Pictures stay out of the copy; restate everything else in the material exactly.

+ + + + +

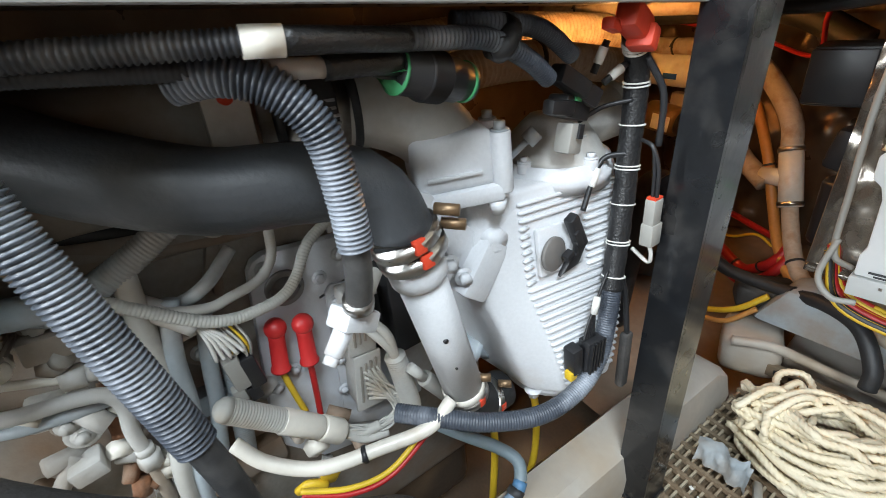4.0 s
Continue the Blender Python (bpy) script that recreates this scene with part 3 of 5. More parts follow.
# domed lid with an outlet
lid = part("lid_ring", lathe((-0.500, 0.913, 0.556), (0.05, 0, 1), [(0, 0.070), (0, 0.0775), (0.020, 0.0785), (0.022, 0.075), (0.032, 0.073)], 40), WHITE, sep)
part("dome", lathe((-0.502, 0.915, 0.584), (0.05, 0.06, 1), [(0, 0.071), (0.006, 0.068), (0.016, 0.062), (0.030, 0.052), (0.042, 0.042), (0.050, 0.034), (0.052, 0.020), (0.0525, 0.001)], 40), DUSTY, sep, "dusty domed lid")
part("outlet", rod((-0.495, 0.945, 0.610), (-0.470, 1.000, 0.628), 0.030, 0.034, 28), DUSTY, sep)
part("outlet_lip", lathe((-0.470, 1.000, 0.628), (0.02, 0.055, 0.015), [(0, 0.034), (0, 0.037), (0.006, 0.037), (0.006, 0.034)], 28), DUSTY, sep)
for k in range(3):
    an = -2.6 + k * 1.25
    c = Vector((-0.500 + 0.068 * math.cos(an), 0.913 + 0.068 * math.sin(an), 0.578))
    part("lid_boss", rod(c, c + Vector((0, 0, 0.014)), 0.009, sides=16, bevel=0.002), WHITE, sep)
    part("lid_bolt", bolt(c + Vector((0, 0, 0.014)), (0, 0, 1), 0.0055, 0.005), WHITE, sep)
part("pin", box((-0.452, 0.915, 0.600), (0.004, 0.006, 0.030)), WHITE, sep)

badge = thing("sensor_plate", "dark grey oval badge with a clipped black sensor lead", "sensor", (-0.43, 0.84, 0.49))
part("pad", box((-0.4315, 0.853, 0.493), (0.008, 0.070, 0.062), (0, -8, -7), 0.002), WHITE, badge)
bm = lathe((-0.428, 0.836, 0.490), (1, 0.1, 0.1), [(0, 0.022), (0.004, 0.022), (0.005, 0.020), (0.0055, 0.001)], 32)
part("disc", bm, GREYFOAM, badge)
part("clip", prism([(0, 0), (0.026, 0.004), (0.036, 0.028), (0.030, 0.046), (0.018, 0.036), (0.020, 0.022), (0.008, 0.016), (-0.006, -0.004)], (-0.424, 0.846, 0.462), (0, 1, 0), (0.1, 0, 1), 0.008, 0.002), PLASTIC, badge)
part("plug", box((-0.419, 0.868, 0.512), (0.014, 0.016, 0.052), (26, 0, 0), 0.003), PLASTIC, badge)
part("latch", box((-0.411, 0.864, 0.506), (0.004, 0.009, 0.024), (26, 0, 0), 0.001), PLASTIC, badge)
part("lead", tube([(-0.420, 0.880, 0.535), (-0.424, 0.900, 0.566), (-0.424, 0.920, 0.590), (-0.405, 0.942, 0.594)], 0.0034, 10), PLASTIC, badge)
part("marker_sleeve", rod((-0.4225, 0.897, 0.560), (-0.424, 0.909, 0.580), 0.0044), LABEL, badge, "white marker sleeve")
part("seal", box((-0.416, 0.852, 0.4855), (0.010, 0.013, 0.010), (26, 0, 0), 0.001), PLASTIC, badge)

# ---- intake elbow and thermostat box ----
elb = thing("intake_elbow", "white painted cast intake elbow dusted with brown overspray", "elbow", (-0.50, 0.70, 0.65))
cyl = [(-0.546, 0.658, 0.690), (-0.535, 0.685, 0.686), (-0.522, 0.712, 0.672), (-0.514, 0.738, 0.648), (-0.510, 0.752, 0.615)]
part("duct", tube(cyl, 0.044, 28), DUSTY, elb)
part("flange_box", box((-0.505, 0.745, 0.624), (0.088, 0.088, 0.062), (2, 0, -24), 0.009, 3), WHITE, elb)
part("cap_plate", box((-0.503, 0.748, 0.585), (0.098, 0.100, 0.020), (2, 0, -24), 0.005, 2), WHITE, elb)
part("rib_edge", box((-0.464, 0.726, 0.612), (0.006, 0.060, 0.004), (2, 0, -24), 0.001), WHITE, elb)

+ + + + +

[Solution for this task]:
4.0 s
Continue the Blender Python (bpy) script that recreates this scene with part 3 of 5. More parts follow.
# domed lid with an outlet
lid = part("lid_ring", lathe((-0.500, 0.913, 0.556), (0.05, 0, 1), [(0, 0.070), (0, 0.0775), (0.020, 0.0785), (0.022, 0.075), (0.032, 0.073)], 40), WHITE, sep)
part("dome", lathe((-0.502, 0.915, 0.584), (0.05, 0.06, 1), [(0, 0.071), (0.006, 0.068), (0.016, 0.062), (0.030, 0.052), (0.042, 0.042), (0.050, 0.034), (0.052, 0.020), (0.0525, 0.001)], 40), DUSTY, sep, "dusty domed lid")
part("outlet", rod((-0.495, 0.945, 0.610), (-0.470, 1.000, 0.628), 0.030, 0.034, 28), DUSTY, sep)
part("outlet_lip", lathe((-0.470, 1.000, 0.628), (0.02, 0.055, 0.015), [(0, 0.034), (0, 0.037), (0.006, 0.037), (0.006, 0.034)], 28), DUSTY, sep)
for k in range(3):
    an = -2.6 + k * 1.25
    c = Vector((-0.500 + 0.068 * math.cos(an), 0.913 + 0.068 * math.sin(an), 0.578))
    part("lid_boss", rod(c, c + Vector((0, 0, 0.014)), 0.009, sides=16, bevel=0.002), WHITE, sep)
    part("lid_bolt", bolt(c + Vector((0, 0, 0.014)), (0, 0, 1), 0.0055, 0.005), WHITE, sep)
part("pin", box((-0.452, 0.915, 0.600), (0.004, 0.006, 0.030)), WHITE, sep)

badge = thing("sensor_plate", "dark grey oval badge with a clipped black sensor lead", "sensor", (-0.43, 0.84, 0.49))
part("pad", box((-0.4315, 0.853, 0.493), (0.008, 0.070, 0.062), (0, -8, -7), 0.002), WHITE, badge)
bm = lathe((-0.428, 0.836, 0.490), (1, 0.1, 0.1), [(0, 0.022), (0.004, 0.022), (0.005, 0.020), (0.0055, 0.001)], 32)
part("disc", bm, GREYFOAM, badge)
part("clip", prism([(0, 0), (0.026, 0.004), (0.036, 0.028), (0.030, 0.046), (0.018, 0.036), (0.020, 0.022), (0.008, 0.016), (-0.006, -0.004)], (-0.424, 0.846, 0.462), (0, 1, 0), (0.1, 0, 1), 0.008, 0.002), PLASTIC, badge)
part("plug", box((-0.419, 0.868, 0.512), (0.014, 0.016, 0.052), (26, 0, 0), 0.003), PLASTIC, badge)
part("latch", box((-0.411, 0.864, 0.506), (0.004, 0.009, 0.024), (26, 0, 0), 0.001), PLASTIC, badge)
part("lead", tube([(-0.420, 0.880, 0.535), (-0.424, 0.900, 0.566), (-0.424, 0.920, 0.590), (-0.405, 0.942, 0.594)], 0.0034, 10), PLASTIC, badge)
part("marker_sleeve", rod((-0.4225, 0.897, 0.560), (-0.424, 0.909, 0.580), 0.0044), LABEL, badge, "white marker sleeve")
part("seal", box((-0.416, 0.852, 0.4855), (0.010, 0.013, 0.010), (26, 0, 0), 0.001), PLASTIC, badge)

# ---- intake elbow and thermostat box ----
elb = thing("intake_elbow", "white painted cast intake elbow dusted with brown overspray", "elbow", (-0.50, 0.70, 0.65))
cyl = [(-0.546, 0.658, 0.690), (-0.535, 0.685, 0.686), (-0.522, 0.712, 0.672), (-0.514, 0.738, 0.648), (-0.510, 0.752, 0.615)]
part("duct", tube(cyl, 0.044, 28), DUSTY, elb)
part("flange_box", box((-0.505, 0.745, 0.624), (0.088, 0.088, 0.062), (2, 0, -24), 0.009, 3), WHITE, elb)
part("cap_plate", box((-0.503, 0.748, 0.585), (0.098, 0.100, 0.020), (2, 0, -24), 0.005, 2), WHITE, elb)
part("rib_edge", box((-0.464, 0.726, 0.612), (0.006, 0.060, 0.004), (2, 0, -24), 0.001), WHITE, elb)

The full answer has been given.